EXERCISE AIM: Exclude the pictures and reproduce the remaining data exactly as written.

SUPPLIED DATA:
.....

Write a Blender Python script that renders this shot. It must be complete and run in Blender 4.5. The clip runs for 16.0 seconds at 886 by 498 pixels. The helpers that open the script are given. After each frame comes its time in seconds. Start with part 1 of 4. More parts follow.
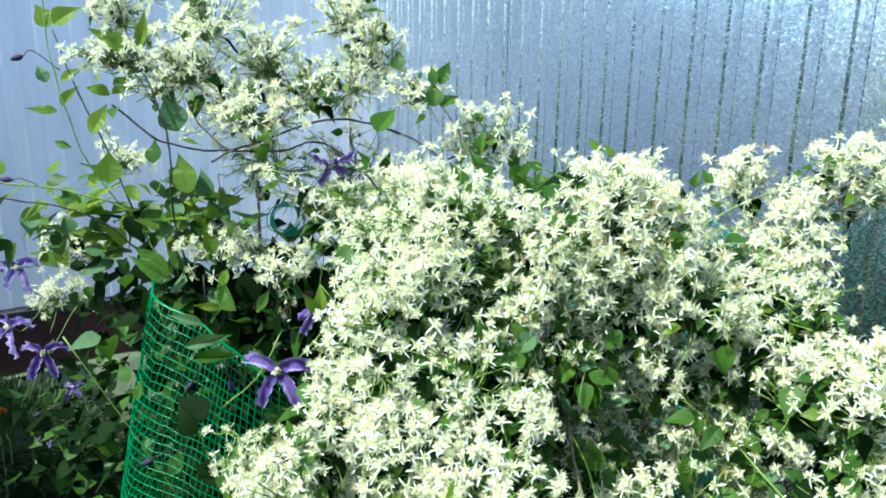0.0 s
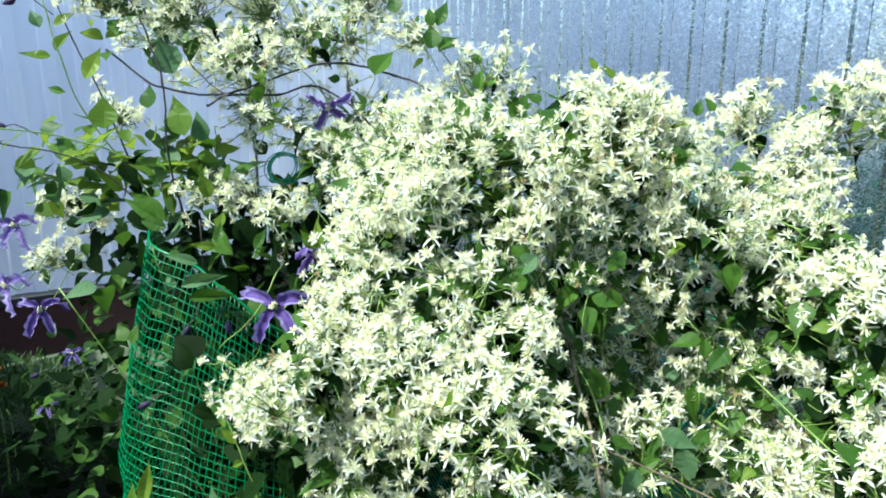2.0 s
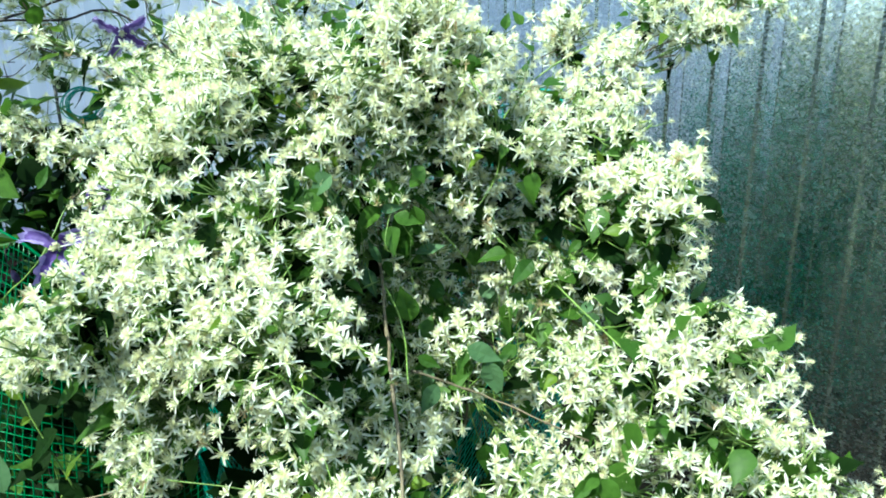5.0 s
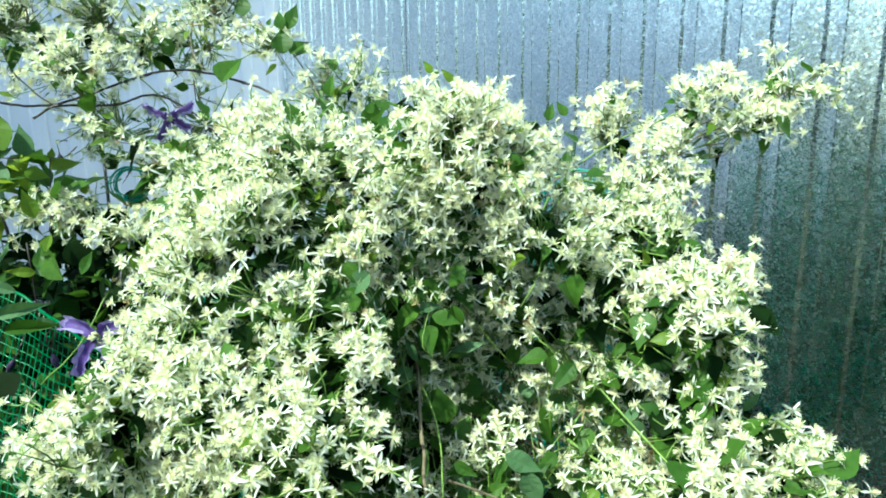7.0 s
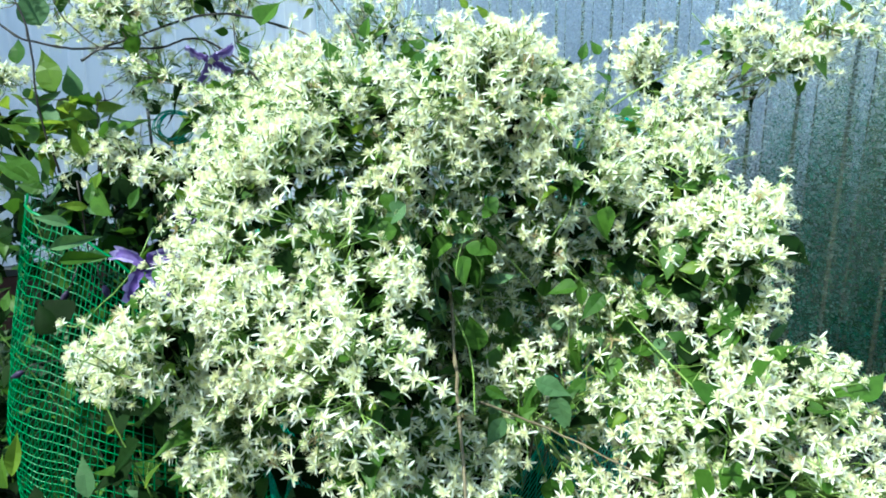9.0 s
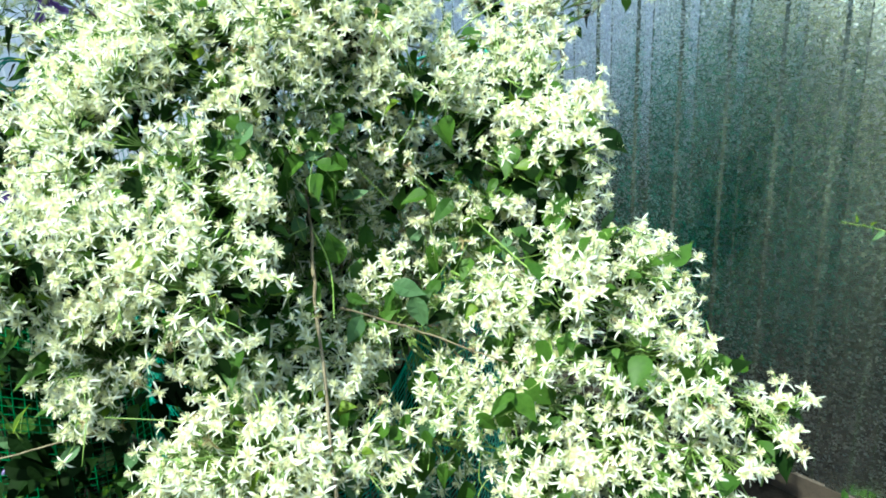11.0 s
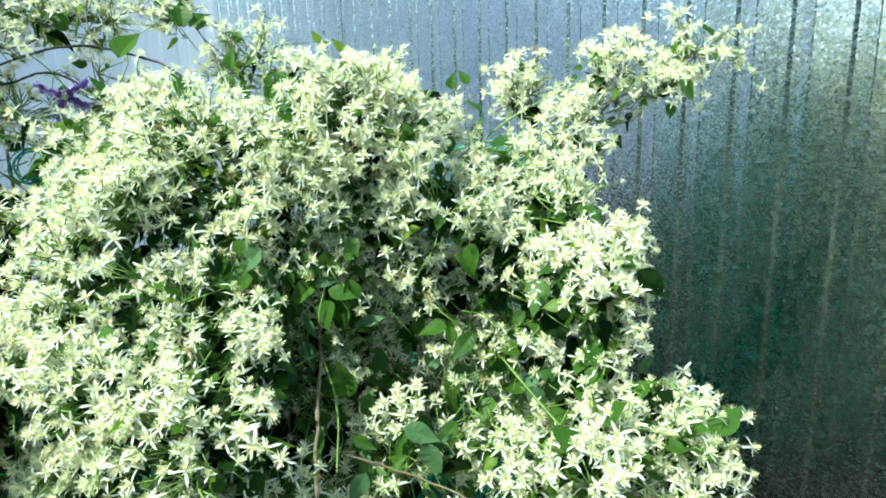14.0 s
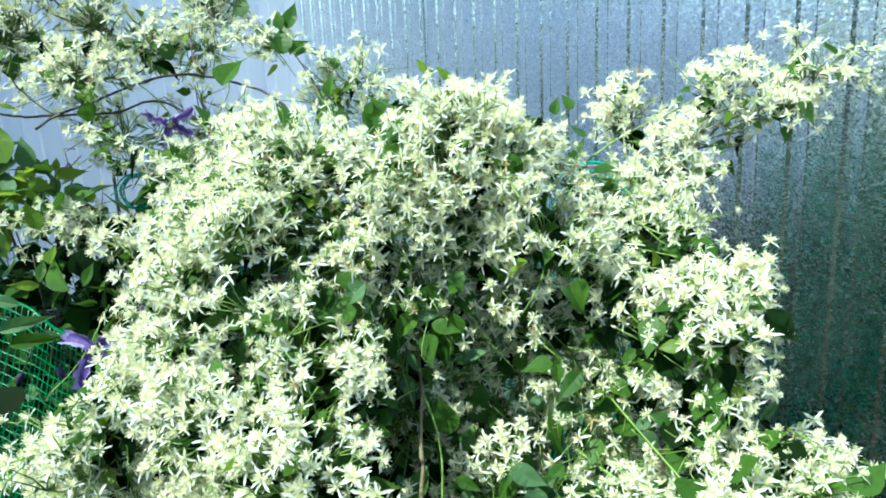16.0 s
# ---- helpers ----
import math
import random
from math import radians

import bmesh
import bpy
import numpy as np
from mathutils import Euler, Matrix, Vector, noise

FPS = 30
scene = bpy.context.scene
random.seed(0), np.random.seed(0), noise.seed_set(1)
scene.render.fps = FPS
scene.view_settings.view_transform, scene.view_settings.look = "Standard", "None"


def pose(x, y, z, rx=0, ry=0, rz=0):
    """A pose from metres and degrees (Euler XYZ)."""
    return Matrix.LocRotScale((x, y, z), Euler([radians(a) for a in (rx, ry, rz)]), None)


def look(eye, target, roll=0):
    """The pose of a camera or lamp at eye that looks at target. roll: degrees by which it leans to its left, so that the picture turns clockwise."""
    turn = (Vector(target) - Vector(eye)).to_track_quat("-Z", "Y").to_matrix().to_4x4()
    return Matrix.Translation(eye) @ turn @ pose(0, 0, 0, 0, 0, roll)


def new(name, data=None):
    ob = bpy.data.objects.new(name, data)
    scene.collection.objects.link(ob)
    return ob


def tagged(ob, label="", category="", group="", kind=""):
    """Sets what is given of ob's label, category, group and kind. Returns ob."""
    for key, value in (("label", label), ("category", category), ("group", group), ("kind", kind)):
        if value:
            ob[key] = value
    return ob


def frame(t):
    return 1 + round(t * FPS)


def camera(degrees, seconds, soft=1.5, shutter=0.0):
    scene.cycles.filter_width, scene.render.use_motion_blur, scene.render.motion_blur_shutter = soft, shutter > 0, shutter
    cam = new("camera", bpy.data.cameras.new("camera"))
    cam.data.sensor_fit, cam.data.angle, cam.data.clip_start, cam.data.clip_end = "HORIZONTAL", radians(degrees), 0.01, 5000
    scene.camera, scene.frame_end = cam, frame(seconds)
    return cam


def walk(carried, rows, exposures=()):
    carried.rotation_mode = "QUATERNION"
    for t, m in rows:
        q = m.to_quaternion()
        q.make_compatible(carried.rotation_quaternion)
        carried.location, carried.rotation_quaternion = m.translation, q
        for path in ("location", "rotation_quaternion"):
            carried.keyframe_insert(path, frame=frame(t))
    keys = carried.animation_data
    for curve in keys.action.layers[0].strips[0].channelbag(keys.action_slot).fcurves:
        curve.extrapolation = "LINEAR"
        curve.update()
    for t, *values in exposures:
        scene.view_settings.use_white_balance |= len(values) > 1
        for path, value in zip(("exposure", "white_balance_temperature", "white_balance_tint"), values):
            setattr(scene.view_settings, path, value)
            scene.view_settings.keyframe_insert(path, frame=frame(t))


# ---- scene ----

.....

ANSWER IN FULL:
Write a Blender Python script that renders this shot. It must be complete and run in Blender 4.5. The clip runs for 16.0 seconds at 886 by 498 pixels. The helpers that open the script are given. After each frame comes its time in seconds. Start with part 1 of 4. More parts follow.
0.0 s
2.0 s
5.0 s
7.0 s
9.0 s
11.0 s
14.0 s
16.0 s
# ---- helpers ----
import math
import random
from math import radians

import bmesh
import bpy
import numpy as np
from mathutils import Euler, Matrix, Vector, noise

FPS = 30
scene = bpy.context.scene
random.seed(0), np.random.seed(0), noise.seed_set(1)
scene.render.fps = FPS
scene.view_settings.view_transform, scene.view_settings.look = "Standard", "None"


def pose(x, y, z, rx=0, ry=0, rz=0):
    """A pose from metres and degrees (Euler XYZ)."""
    return Matrix.LocRotScale((x, y, z), Euler([radians(a) for a in (rx, ry, rz)]), None)


def look(eye, target, roll=0):
    """The pose of a camera or lamp at eye that looks at target. roll: degrees by which it leans to its left, so that the picture turns clockwise."""
    turn = (Vector(target) - Vector(eye)).to_track_quat("-Z", "Y").to_matrix().to_4x4()
    return Matrix.Translation(eye) @ turn @ pose(0, 0, 0, 0, 0, roll)


def new(name, data=None):
    ob = bpy.data.objects.new(name, data)
    scene.collection.objects.link(ob)
    return ob


def tagged(ob, label="", category="", group="", kind=""):
    """Sets what is given of ob's label, category, group and kind. Returns ob."""
    for key, value in (("label", label), ("category", category), ("group", group), ("kind", kind)):
        if value:
            ob[key] = value
    return ob


def frame(t):
    return 1 + round(t * FPS)


def camera(degrees, seconds, soft=1.5, shutter=0.0):
    scene.cycles.filter_width, scene.render.use_motion_blur, scene.render.motion_blur_shutter = soft, shutter > 0, shutter
    cam = new("camera", bpy.data.cameras.new("camera"))
    cam.data.sensor_fit, cam.data.angle, cam.data.clip_start, cam.data.clip_end = "HORIZONTAL", radians(degrees), 0.01, 5000
    scene.camera, scene.frame_end = cam, frame(seconds)
    return cam


def walk(carried, rows, exposures=()):
    carried.rotation_mode = "QUATERNION"
    for t, m in rows:
        q = m.to_quaternion()
        q.make_compatible(carried.rotation_quaternion)
        carried.location, carried.rotation_quaternion = m.translation, q
        for path in ("location", "rotation_quaternion"):
            carried.keyframe_insert(path, frame=frame(t))
    keys = carried.animation_data
    for curve in keys.action.layers[0].strips[0].channelbag(keys.action_slot).fcurves:
        curve.extrapolation = "LINEAR"
        curve.update()
    for t, *values in exposures:
        scene.view_settings.use_white_balance |= len(values) > 1
        for path, value in zip(("exposure", "white_balance_temperature", "white_balance_tint"), values):
            setattr(scene.view_settings, path, value)
            scene.view_settings.keyframe_insert(path, frame=frame(t))


# ---- scene ----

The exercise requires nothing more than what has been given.